- [Dataset excerpt]
************
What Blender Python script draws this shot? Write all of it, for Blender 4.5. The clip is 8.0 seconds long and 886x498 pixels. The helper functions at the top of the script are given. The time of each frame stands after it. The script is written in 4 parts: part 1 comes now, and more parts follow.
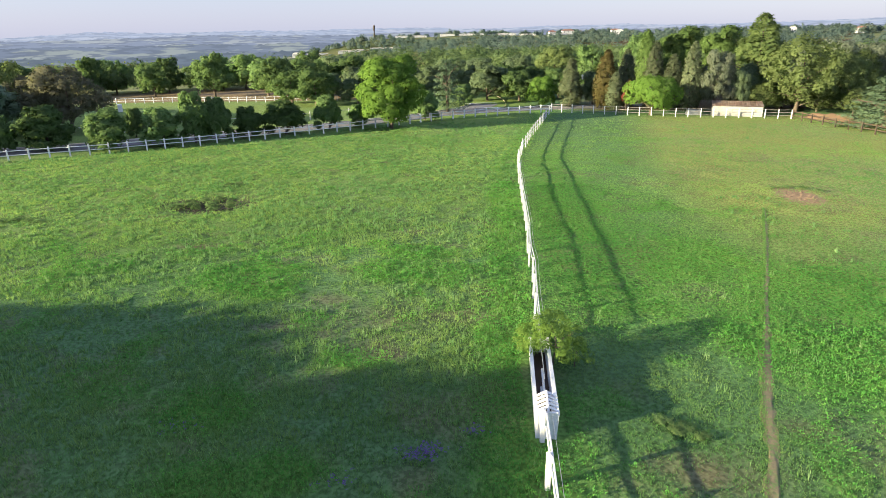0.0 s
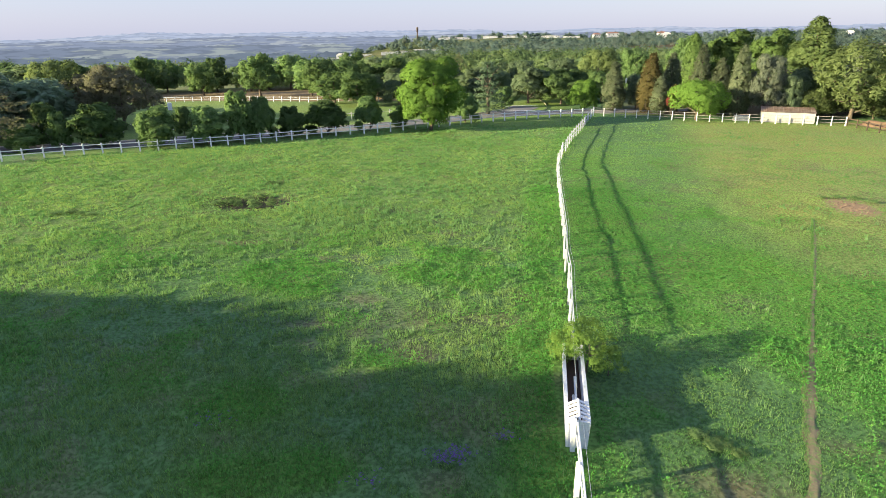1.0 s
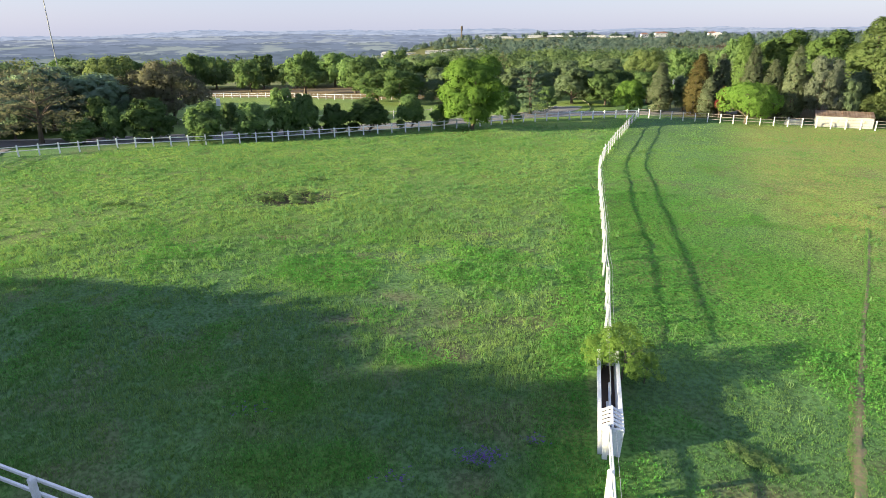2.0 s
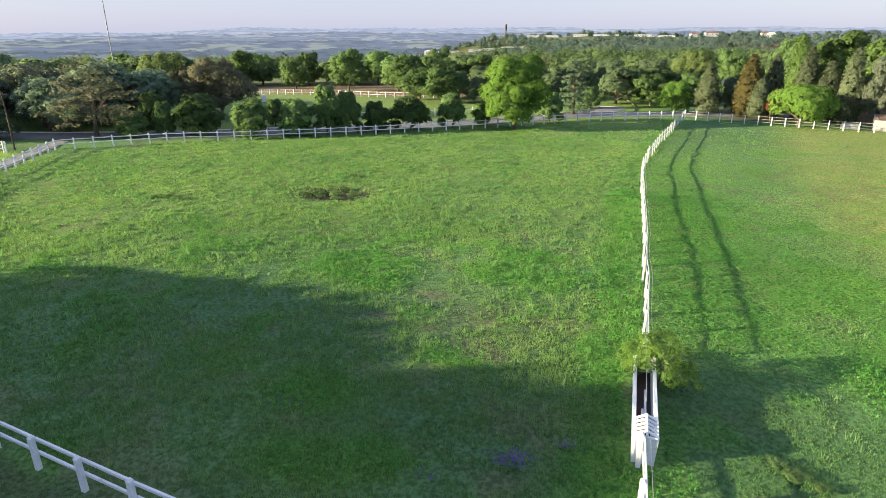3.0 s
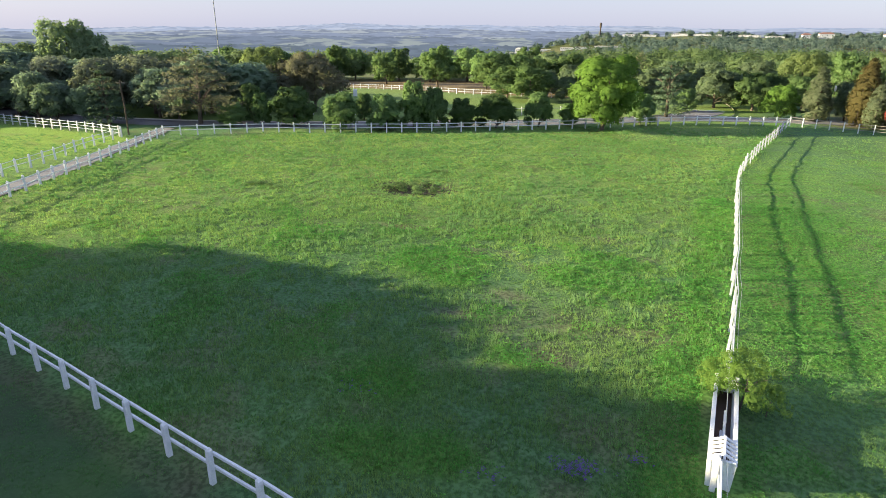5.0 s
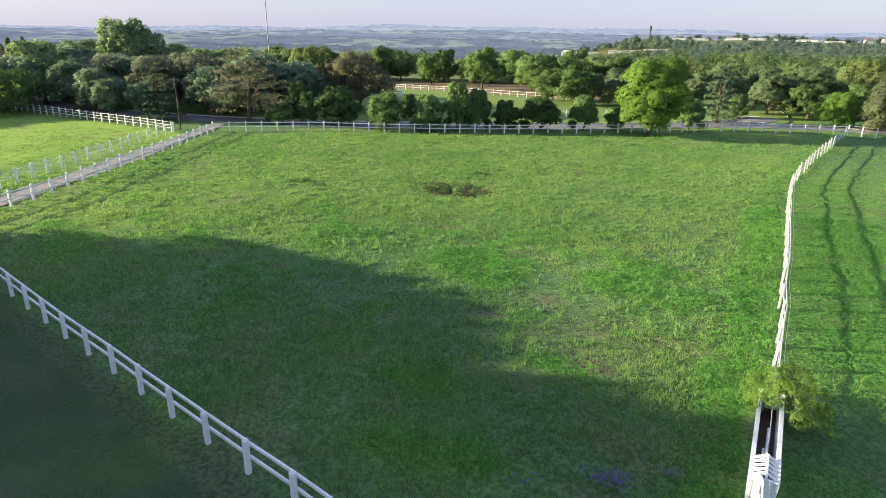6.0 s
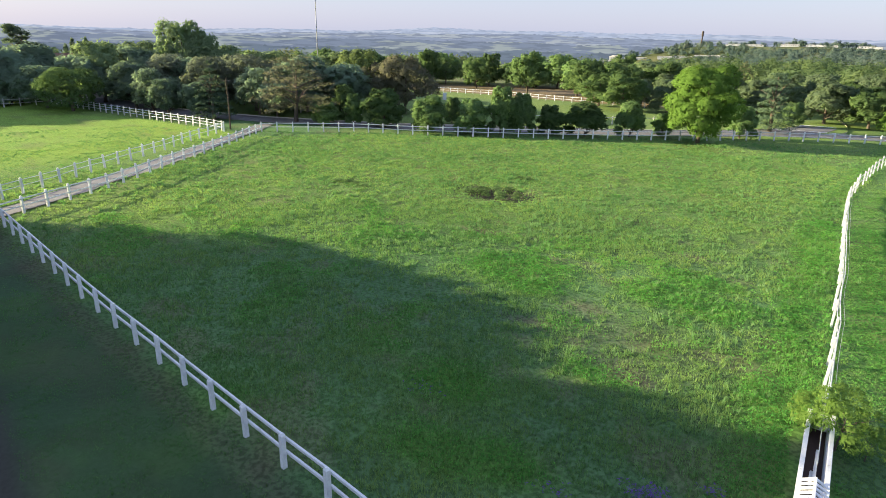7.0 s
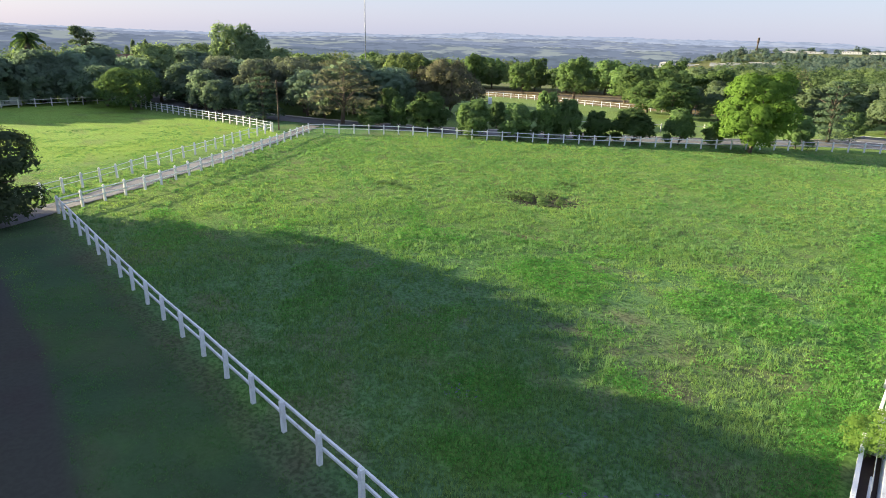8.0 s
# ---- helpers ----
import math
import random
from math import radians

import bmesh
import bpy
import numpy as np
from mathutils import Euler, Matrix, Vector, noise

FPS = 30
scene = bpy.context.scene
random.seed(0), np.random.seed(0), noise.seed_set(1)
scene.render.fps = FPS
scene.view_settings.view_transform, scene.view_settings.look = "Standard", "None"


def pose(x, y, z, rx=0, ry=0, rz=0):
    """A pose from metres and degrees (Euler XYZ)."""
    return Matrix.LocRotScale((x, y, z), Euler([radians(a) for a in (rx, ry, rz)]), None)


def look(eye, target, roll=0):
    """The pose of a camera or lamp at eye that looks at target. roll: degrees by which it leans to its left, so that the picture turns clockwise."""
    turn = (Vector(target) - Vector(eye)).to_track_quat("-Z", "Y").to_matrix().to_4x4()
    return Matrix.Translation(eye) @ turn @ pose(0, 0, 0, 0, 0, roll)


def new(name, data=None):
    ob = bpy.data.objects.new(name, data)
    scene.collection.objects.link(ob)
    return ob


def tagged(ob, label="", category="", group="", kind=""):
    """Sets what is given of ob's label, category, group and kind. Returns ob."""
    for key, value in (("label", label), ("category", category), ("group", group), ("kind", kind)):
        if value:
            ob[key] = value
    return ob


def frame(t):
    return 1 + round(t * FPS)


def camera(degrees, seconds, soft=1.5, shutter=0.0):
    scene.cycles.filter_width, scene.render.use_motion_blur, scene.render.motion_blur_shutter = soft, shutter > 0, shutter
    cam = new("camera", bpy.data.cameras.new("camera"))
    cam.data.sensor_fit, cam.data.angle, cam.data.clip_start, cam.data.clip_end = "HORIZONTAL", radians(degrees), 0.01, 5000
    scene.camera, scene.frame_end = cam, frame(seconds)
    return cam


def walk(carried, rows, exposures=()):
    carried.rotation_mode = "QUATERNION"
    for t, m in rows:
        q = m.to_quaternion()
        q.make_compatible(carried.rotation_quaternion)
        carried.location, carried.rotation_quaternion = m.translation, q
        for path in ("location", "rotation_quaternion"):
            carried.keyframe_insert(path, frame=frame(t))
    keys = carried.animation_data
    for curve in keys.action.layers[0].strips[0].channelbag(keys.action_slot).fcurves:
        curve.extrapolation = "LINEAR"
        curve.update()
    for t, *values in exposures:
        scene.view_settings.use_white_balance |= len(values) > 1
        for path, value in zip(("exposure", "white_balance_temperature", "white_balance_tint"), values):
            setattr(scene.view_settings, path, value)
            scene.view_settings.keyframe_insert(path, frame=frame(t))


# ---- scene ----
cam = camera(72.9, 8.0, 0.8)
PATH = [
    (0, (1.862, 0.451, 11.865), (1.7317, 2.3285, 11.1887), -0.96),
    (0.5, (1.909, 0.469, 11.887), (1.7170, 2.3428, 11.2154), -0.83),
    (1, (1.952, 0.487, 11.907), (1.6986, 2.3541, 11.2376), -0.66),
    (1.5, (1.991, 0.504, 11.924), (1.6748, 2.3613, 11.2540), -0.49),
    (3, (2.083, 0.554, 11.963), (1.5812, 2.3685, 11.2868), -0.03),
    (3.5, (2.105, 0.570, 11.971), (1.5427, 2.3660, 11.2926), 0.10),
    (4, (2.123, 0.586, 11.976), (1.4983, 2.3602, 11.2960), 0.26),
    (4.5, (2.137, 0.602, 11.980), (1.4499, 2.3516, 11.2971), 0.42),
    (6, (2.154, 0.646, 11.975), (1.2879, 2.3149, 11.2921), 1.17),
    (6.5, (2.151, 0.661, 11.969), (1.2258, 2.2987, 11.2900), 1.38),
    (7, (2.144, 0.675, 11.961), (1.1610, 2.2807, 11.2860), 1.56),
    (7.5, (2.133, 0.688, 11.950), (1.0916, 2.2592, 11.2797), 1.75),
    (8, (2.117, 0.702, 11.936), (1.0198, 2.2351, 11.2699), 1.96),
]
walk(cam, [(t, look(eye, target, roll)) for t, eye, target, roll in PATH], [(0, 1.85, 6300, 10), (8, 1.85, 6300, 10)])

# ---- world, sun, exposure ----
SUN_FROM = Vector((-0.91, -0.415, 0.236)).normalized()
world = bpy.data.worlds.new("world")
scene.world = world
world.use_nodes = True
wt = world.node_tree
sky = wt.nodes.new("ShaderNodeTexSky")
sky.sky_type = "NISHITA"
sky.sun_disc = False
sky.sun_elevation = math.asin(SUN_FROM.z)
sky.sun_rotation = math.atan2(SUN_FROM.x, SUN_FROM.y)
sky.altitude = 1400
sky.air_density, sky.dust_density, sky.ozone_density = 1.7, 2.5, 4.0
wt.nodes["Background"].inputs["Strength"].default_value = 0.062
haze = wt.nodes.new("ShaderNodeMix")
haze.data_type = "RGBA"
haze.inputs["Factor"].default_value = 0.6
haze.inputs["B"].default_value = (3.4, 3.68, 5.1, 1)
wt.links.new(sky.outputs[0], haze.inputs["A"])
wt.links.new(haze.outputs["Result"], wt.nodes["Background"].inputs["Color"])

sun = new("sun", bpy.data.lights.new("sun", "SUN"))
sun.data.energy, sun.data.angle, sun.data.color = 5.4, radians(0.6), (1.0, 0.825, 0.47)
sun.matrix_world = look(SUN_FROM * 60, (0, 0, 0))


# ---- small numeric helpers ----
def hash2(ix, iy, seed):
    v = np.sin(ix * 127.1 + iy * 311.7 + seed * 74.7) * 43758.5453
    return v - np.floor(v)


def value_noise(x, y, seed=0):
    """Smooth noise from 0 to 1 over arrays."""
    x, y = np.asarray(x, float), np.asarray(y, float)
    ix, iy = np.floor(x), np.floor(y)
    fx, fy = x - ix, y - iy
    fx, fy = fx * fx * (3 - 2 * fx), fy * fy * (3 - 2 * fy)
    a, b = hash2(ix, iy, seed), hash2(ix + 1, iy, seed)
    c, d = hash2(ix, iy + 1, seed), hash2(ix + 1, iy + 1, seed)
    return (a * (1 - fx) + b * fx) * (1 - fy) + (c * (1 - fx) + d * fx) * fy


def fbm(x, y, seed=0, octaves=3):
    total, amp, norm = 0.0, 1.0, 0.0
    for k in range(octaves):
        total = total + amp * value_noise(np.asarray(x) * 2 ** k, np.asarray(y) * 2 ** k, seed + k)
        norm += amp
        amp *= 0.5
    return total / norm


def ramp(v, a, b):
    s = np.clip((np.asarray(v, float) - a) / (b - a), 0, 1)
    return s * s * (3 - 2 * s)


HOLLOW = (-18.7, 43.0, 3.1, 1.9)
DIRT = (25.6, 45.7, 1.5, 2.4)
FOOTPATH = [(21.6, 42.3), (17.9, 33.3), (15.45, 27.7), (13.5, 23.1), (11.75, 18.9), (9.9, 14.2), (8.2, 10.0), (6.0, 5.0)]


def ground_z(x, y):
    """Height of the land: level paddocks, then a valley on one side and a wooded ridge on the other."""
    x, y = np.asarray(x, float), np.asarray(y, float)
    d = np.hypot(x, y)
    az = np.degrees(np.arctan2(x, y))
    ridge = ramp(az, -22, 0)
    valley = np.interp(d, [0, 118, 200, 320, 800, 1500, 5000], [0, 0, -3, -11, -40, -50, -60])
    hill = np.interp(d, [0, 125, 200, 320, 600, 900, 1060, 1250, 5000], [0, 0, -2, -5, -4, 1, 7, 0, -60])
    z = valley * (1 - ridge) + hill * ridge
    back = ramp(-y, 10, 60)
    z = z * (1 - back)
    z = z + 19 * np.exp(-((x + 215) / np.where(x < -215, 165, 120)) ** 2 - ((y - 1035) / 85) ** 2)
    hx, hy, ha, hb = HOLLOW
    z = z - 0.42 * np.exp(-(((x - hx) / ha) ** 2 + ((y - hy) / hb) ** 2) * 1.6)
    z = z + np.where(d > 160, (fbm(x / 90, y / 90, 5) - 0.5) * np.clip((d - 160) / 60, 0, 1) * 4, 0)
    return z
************
- [Work to complete]
Transcribe the opening line of the listing above, please, and every line after it through the line with "what is given", word for word, without pictures.

- [Reply to the task]
What Blender Python script draws this shot? Write all of it, for Blender 4.5. The clip is 8.0 seconds long and 886x498 pixels. The helper functions at the top of the script are given. The time of each frame stands after it. The script is written in 4 parts: part 1 comes now, and more parts follow.
0.0 s
1.0 s
2.0 s
3.0 s
5.0 s
6.0 s
7.0 s
8.0 s
# ---- helpers ----
import math
import random
from math import radians

import bmesh
import bpy
import numpy as np
from mathutils import Euler, Matrix, Vector, noise

FPS = 30
scene = bpy.context.scene
random.seed(0), np.random.seed(0), noise.seed_set(1)
scene.render.fps = FPS
scene.view_settings.view_transform, scene.view_settings.look = "Standard", "None"


def pose(x, y, z, rx=0, ry=0, rz=0):
    """A pose from metres and degrees (Euler XYZ)."""
    return Matrix.LocRotScale((x, y, z), Euler([radians(a) for a in (rx, ry, rz)]), None)


def look(eye, target, roll=0):
    """The pose of a camera or lamp at eye that looks at target. roll: degrees by which it leans to its left, so that the picture turns clockwise."""
    turn = (Vector(target) - Vector(eye)).to_track_quat("-Z", "Y").to_matrix().to_4x4()
    return Matrix.Translation(eye) @ turn @ pose(0, 0, 0, 0, 0, roll)


def new(name, data=None):
    ob = bpy.data.objects.new(name, data)
    scene.collection.objects.link(ob)
    return ob


def tagged(ob, label="", category="", group="", kind=""):
    """Sets what is given of ob's label, category, group and kind. Returns ob."""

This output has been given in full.